-- BEGIN Records provided --

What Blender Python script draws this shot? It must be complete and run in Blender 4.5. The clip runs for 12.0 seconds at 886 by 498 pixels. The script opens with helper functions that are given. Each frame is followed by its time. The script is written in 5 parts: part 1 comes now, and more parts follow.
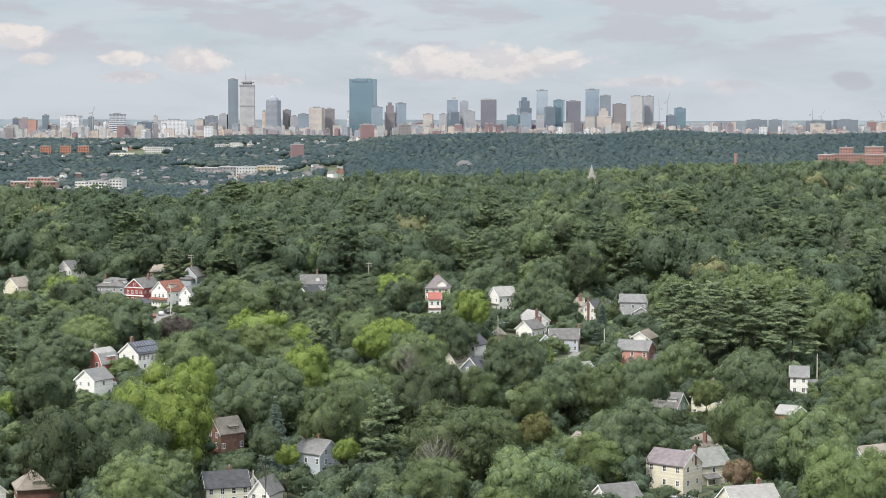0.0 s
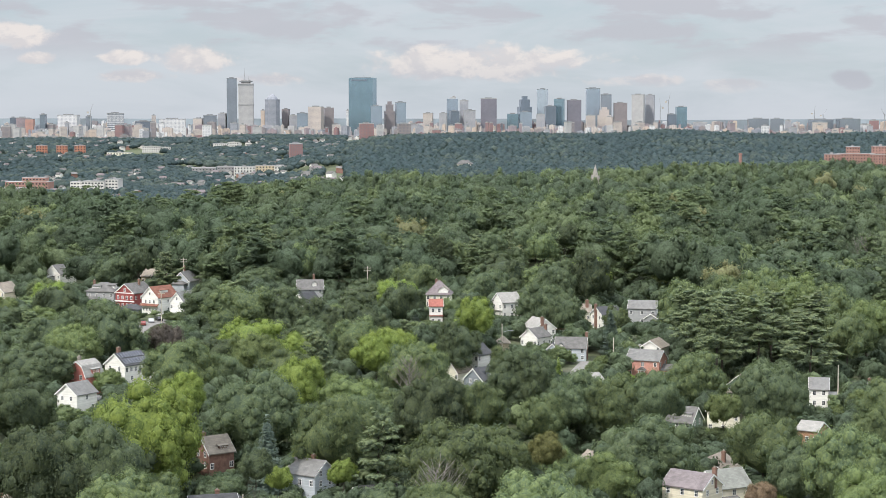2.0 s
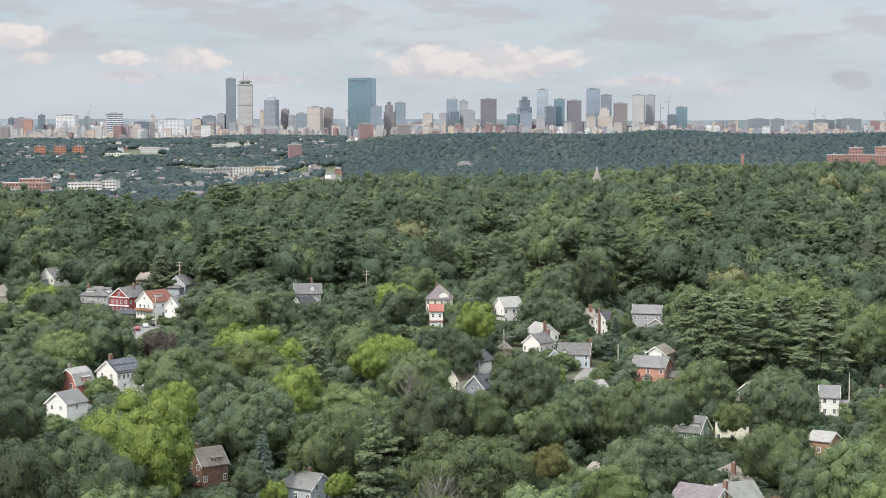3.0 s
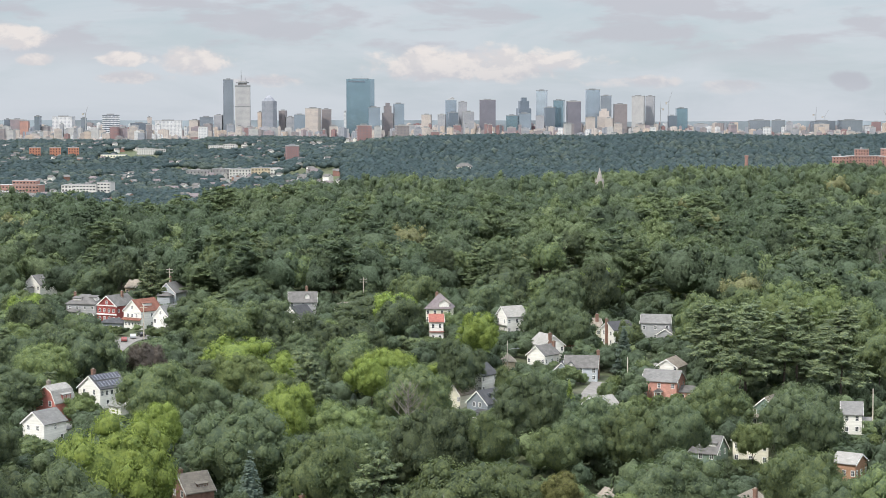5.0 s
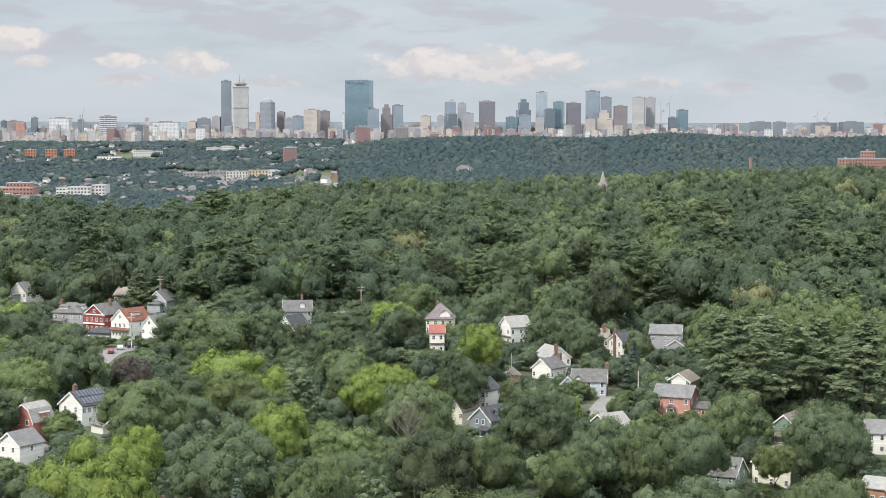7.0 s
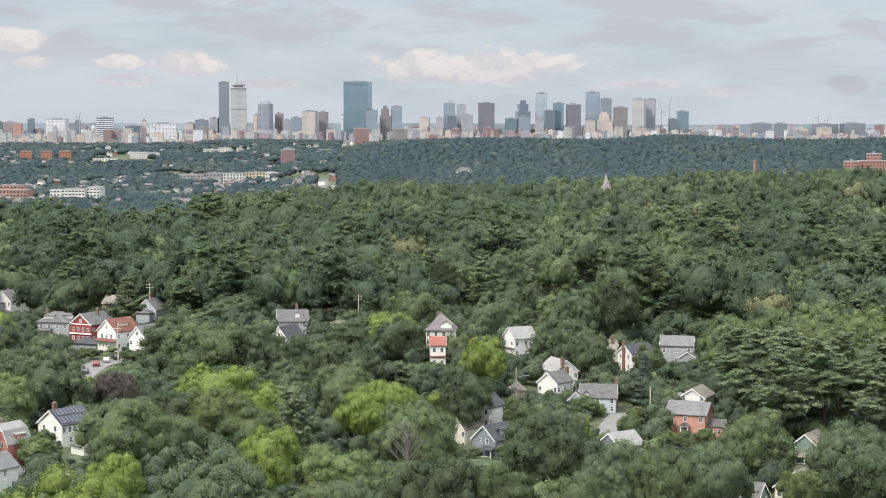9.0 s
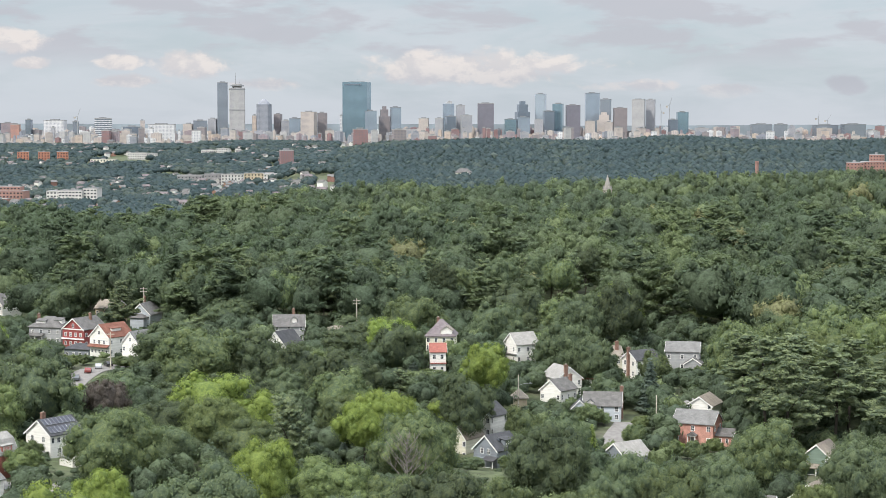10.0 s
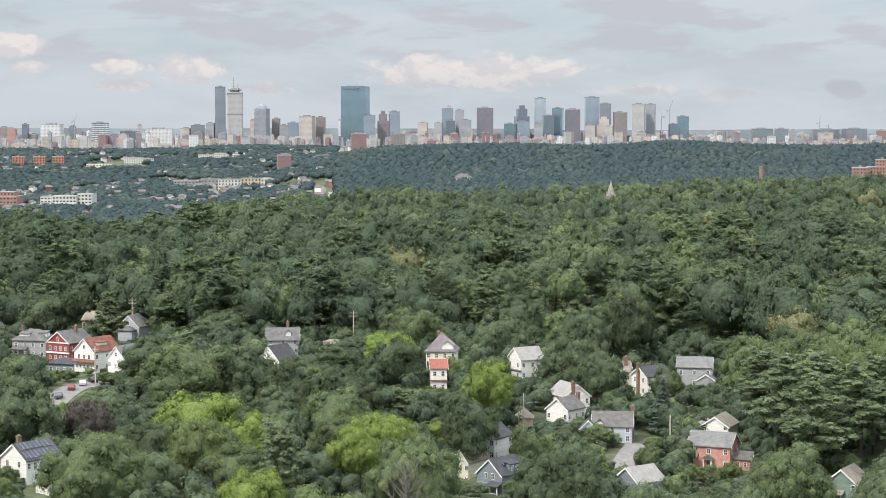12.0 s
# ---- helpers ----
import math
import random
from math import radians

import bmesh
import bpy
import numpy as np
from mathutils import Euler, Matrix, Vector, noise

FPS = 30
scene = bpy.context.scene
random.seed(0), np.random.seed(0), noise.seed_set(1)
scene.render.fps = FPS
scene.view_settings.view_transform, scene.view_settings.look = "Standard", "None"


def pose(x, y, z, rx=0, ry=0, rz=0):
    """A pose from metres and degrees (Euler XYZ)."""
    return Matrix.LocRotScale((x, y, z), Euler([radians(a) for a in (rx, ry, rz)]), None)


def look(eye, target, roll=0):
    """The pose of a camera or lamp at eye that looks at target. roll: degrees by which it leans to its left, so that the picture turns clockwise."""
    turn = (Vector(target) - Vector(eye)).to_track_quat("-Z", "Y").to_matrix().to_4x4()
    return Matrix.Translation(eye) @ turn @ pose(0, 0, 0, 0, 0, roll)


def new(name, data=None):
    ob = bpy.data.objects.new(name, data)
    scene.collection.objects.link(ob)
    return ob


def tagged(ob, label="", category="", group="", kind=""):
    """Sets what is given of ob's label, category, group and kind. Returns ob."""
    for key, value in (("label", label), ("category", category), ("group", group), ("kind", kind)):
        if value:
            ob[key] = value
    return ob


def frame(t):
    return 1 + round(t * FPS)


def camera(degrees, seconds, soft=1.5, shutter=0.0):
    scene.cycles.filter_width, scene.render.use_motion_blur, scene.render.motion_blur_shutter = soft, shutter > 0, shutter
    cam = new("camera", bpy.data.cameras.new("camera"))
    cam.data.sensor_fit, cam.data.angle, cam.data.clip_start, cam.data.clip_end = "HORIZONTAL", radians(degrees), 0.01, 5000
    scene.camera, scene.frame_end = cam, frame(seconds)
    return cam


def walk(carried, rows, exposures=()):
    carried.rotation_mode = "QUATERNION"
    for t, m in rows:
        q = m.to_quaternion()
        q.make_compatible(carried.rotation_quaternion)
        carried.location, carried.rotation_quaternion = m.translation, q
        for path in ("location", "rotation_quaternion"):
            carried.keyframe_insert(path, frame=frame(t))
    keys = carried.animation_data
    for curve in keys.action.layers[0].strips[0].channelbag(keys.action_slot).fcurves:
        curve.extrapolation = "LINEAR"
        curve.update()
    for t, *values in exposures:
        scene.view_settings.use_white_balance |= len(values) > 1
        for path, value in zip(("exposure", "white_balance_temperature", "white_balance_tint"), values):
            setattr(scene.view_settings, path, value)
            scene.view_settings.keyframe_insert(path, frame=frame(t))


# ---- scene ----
# ---------------------------------------------------------------- camera
cam = camera(26.0, 12.0, 0.8)
ROWS = [
    (0.0, 0.00, 0.00, 80.00, 0.000, -4.000, 0.000),
    (0.5, -0.16, 6.66, 80.01, 0.003, -4.002, 0.008),
    (1.0, -0.32, 13.28, 80.01, 0.005, -4.011, 0.014),
    (1.5, -0.45, 19.82, 80.03, -0.001, -4.024, 0.020),
    (2.0, -0.60, 26.41, 80.07, -0.010, -4.032, 0.024),
    (2.5, -0.73, 33.12, 80.12, -0.017, -4.028, 0.027),
    (3.0, -0.86, 39.87, 80.17, -0.022, -4.018, 0.031),
    (5.0, -1.41, 66.74, 80.29, -0.065, -3.989, 0.046),
    (5.5, -1.55, 73.36, 80.28, -0.073, -3.969, 0.046),
    (6.0, -1.70, 79.91, 80.27, -0.079, -3.960, 0.041),
    (6.5, -1.84, 86.38, 80.27, -0.086, -3.947, 0.033),
    (7.0, -1.97, 92.81, 80.28, -0.095, -3.940, 0.025),
    (9.0, -2.58, 119.02, 80.41, -0.131, -3.900, 0.008),
    (9.5, -2.73, 125.57, 80.41, -0.143, -3.891, 0.005),
    (10.0, -2.86, 132.15, 80.43, -0.158, -3.880, 0.006),
    (10.5, -2.99, 138.78, 80.44, -0.170, -3.863, 0.008),
    (11.0, -3.11, 145.33, 80.47, -0.179, -3.820, 0.008),
    (11.5, -3.23, 151.63, 80.50, -0.186, -3.770, 0.006),
    (12.0, -3.34, 157.73, 80.48, -0.193, -3.749, 0.003),
]
walk(cam, [(t, pose(x, y, z, 90 + pitch, roll, yaw)) for t, x, y, z, yaw, pitch, roll in ROWS])

# ---------------------------------------------------------------- world, sun, exposure
SUN_ELEVATION, SUN_AZIMUTH = 50.0, 222.0   # azimuth clockwise from the way ahead
scene.view_settings.exposure = 0.3


class Nodes:
    """Short hand for building node trees."""

    def __init__(self, tree):
        self.tree = tree
        tree.nodes.clear()

    def add(self, kind, ins=None, **props):
        n = self.tree.nodes.new(kind)
        for k, v in props.items():
            setattr(n, k, v)
        for k, v in (ins or {}).items():
            if isinstance(v, bpy.types.NodeSocket):
                self.tree.links.new(v, n.inputs[k])
            else:
                n.inputs[k].default_value = v
        return n

    def math(self, op, a, b=0.0, c=0.0):
        return self.add("ShaderNodeMath", {0: a, 1: b, 2: c}, operation=op).outputs[0]

    def mix(self, f, a, b, blend="MIX"):
        n = self.add("ShaderNodeMix", {0: f, 6: a, 7: b}, data_type="RGBA", blend_type=blend)
        return n.outputs[2]

    def smooth(self, v, lo, hi):
        return self.add("ShaderNodeMapRange", {0: v, 1: lo, 2: hi, 3: 0.0, 4: 1.0}, interpolation_type="SMOOTHSTEP").outputs[0]

    def noise(self, vec, scale, detail=4.0, rough=0.55, distortion=0.0):
        return self.add("ShaderNodeTexNoise", {"Vector": vec, "Scale": scale, "Detail": detail, "Roughness": rough, "Distortion": distortion}).outputs[0]


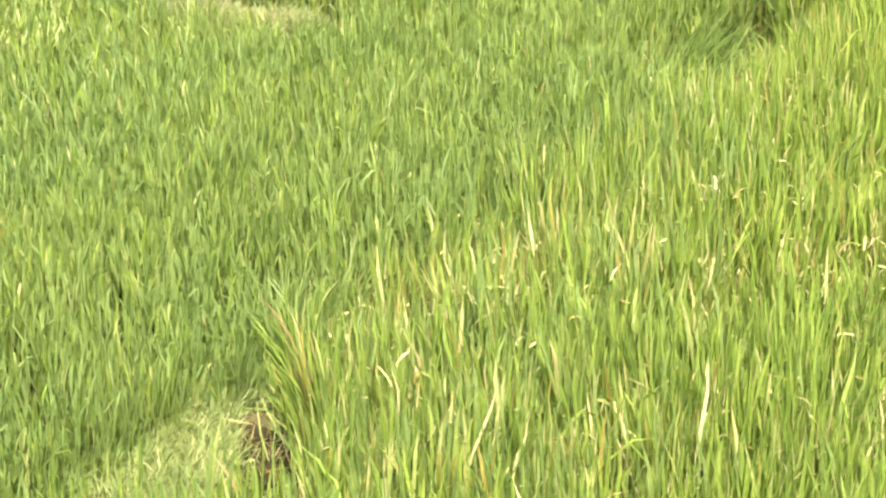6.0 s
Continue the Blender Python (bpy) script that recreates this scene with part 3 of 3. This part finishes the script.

-- END Records provided --

## Exercise aim
Repeat each line of the records above exactly, but do not copy the pictures.

## Final result
What Blender Python script draws this shot? It must be complete and run in Blender 4.5. The clip runs for 12.0 seconds at 886 by 498 pixels. The script opens with helper functions that are given. Each frame is followed by its time. The script is written in 5 parts: part 1 comes now, and more parts follow.
0.0 s
2.0 s
3.0 s
5.0 s
7.0 s
9.0 s
10.0 s
12.0 s
# ---- helpers ----
import math
import random
from math import radians

import bmesh
import bpy
import numpy as np
from mathutils import Euler, Matrix, Vector, noise

FPS = 30
scene = bpy.context.scene
random.seed(0), np.random.seed(0), noise.seed_set(1)
scene.render.fps = FPS
scene.view_settings.view_transform, scene.view_settings.look = "Standard", "None"


def pose(x, y, z, rx=0, ry=0, rz=0):
    """A pose from metres and degrees (Euler XYZ)."""
    return Matrix.LocRotScale((x, y, z), Euler([radians(a) for a in (rx, ry, rz)]), None)


def look(eye, target, roll=0):
    """The pose of a camera or lamp at eye that looks at target. roll: degrees by which it leans to its left, so that the picture turns clockwise."""
    turn = (Vector(target) - Vector(eye)).to_track_quat("-Z", "Y").to_matrix().to_4x4()
    return Matrix.Translation(eye) @ turn @ pose(0, 0, 0, 0, 0, roll)


def new(name, data=None):
    ob = bpy.data.objects.new(name, data)
    scene.collection.objects.link(ob)
    return ob


def tagged(ob, label="", category="", group="", kind=""):
    """Sets what is given of ob's label, category, group and kind. Returns ob."""
    for key, value in (("label", label), ("category", category), ("group", group), ("kind", kind)):
        if value:
            ob[key] = value
    return ob


def frame(t):
    return 1 + round(t * FPS)


def camera(degrees, seconds, soft=1.5, shutter=0.0):
    scene.cycles.filter_width, scene.render.use_motion_blur, scene.render.motion_blur_shutter = soft, shutter > 0, shutter
    cam = new("camera", bpy.data.cameras.new("camera"))
    cam.data.sensor_fit, cam.data.angle, cam.data.clip_start, cam.data.clip_end = "HORIZONTAL", radians(degrees), 0.01, 5000
    scene.camera, scene.frame_end = cam, frame(seconds)
    return cam


def walk(carried, rows, exposures=()):
    carried.rotation_mode = "QUATERNION"
    for t, m in rows:
        q = m.to_quaternion()
        q.make_compatible(carried.rotation_quaternion)
        carried.location, carried.rotation_quaternion = m.translation, q
        for path in ("location", "rotation_quaternion"):
            carried.keyframe_insert(path, frame=frame(t))
    keys = carried.animation_data
    for curve in keys.action.layers[0].strips[0].channelbag(keys.action_slot).fcurves:
        curve.extrapolation = "LINEAR"
        curve.update()
    for t, *values in exposures:
        scene.view_settings.use_white_balance |= len(values) > 1
        for path, value in zip(("exposure", "white_balance_temperature", "white_balance_tint"), values):
            setattr(scene.view_settings, path, value)
            scene.view_settings.keyframe_insert(path, frame=frame(t))


# ---- scene ----
# ---------------------------------------------------------------- camera
cam = camera(26.0, 12.0, 0.8)
ROWS = [
    (0.0, 0.00, 0.00, 80.00, 0.000, -4.000, 0.000),
    (0.5, -0.16, 6.66, 80.01, 0.003, -4.002, 0.008),
    (1.0, -0.32, 13.28, 80.01, 0.005, -4.011, 0.014),
    (1.5, -0.45, 19.82, 80.03, -0.001, -4.024, 0.020),
    (2.0, -0.60, 26.41, 80.07, -0.010, -4.032, 0.024),
    (2.5, -0.73, 33.12, 80.12, -0.017, -4.028, 0.027),
    (3.0, -0.86, 39.87, 80.17, -0.022, -4.018, 0.031),
    (5.0, -1.41, 66.74, 80.29, -0.065, -3.989, 0.046),
    (5.5, -1.55, 73.36, 80.28, -0.073, -3.969, 0.046),
    (6.0, -1.70, 79.91, 80.27, -0.079, -3.960, 0.041),
    (6.5, -1.84, 86.38, 80.27, -0.086, -3.947, 0.033),
    (7.0, -1.97, 92.81, 80.28, -0.095, -3.940, 0.025),
    (9.0, -2.58, 119.02, 80.41, -0.131, -3.900, 0.008),
    (9.5, -2.73, 125.57, 80.41, -0.143, -3.891, 0.005),
    (10.0, -2.86, 132.15, 80.43, -0.158, -3.880, 0.006),
    (10.5, -2.99, 138.78, 80.44, -0.170, -3.863, 0.008),
    (11.0, -3.11, 145.33, 80.47, -0.179, -3.820, 0.008),
    (11.5, -3.23, 151.63, 80.50, -0.186, -3.770, 0.006),
    (12.0, -3.34, 157.73, 80.48, -0.193, -3.749, 0.003),
]
walk(cam, [(t, pose(x, y, z, 90 + pitch, roll, yaw)) for t, x, y, z, yaw, pitch, roll in ROWS])

# ---------------------------------------------------------------- world, sun, exposure
SUN_ELEVATION, SUN_AZIMUTH = 50.0, 222.0   # azimuth clockwise from the way ahead
scene.view_settings.exposure = 0.3


class Nodes:
    """Short hand for building node trees."""

    def __init__(self, tree):
        self.tree = tree
        tree.nodes.clear()

    def add(self, kind, ins=None, **props):
        n = self.tree.nodes.new(kind)
        for k, v in props.items():
            setattr(n, k, v)
        for k, v in (ins or {}).items():
            if isinstance(v, bpy.types.NodeSocket):
                self.tree.links.new(v, n.inputs[k])
            else:
                n.inputs[k].default_value = v
        return n

    def math(self, op, a, b=0.0, c=0.0):
        return self.add("ShaderNodeMath", {0: a, 1: b, 2: c}, operation=op).outputs[0]

    def mix(self, f, a, b, blend="MIX"):
        n = self.add("ShaderNodeMix", {0: f, 6: a, 7: b}, data_type="RGBA", blend_type=blend)
        return n.outputs[2]

    def smooth(self, v, lo, hi):
        return self.add("ShaderNodeMapRange", {0: v, 1: lo, 2: hi, 3: 0.0, 4: 1.0}, interpolation_type="SMOOTHSTEP").outputs[0]

    def noise(self, vec, scale, detail=4.0, rough=0.55, distortion=0.0):
        return self.add("ShaderNodeTexNoise", {"Vector": vec, "Scale": scale, "Detail": detail, "Roughness": rough, "Distortion": distortion}).outputs[0]


6.0 s
Continue the Blender Python (bpy) script that recreates this scene with part 3 of 3. This part finishes the script.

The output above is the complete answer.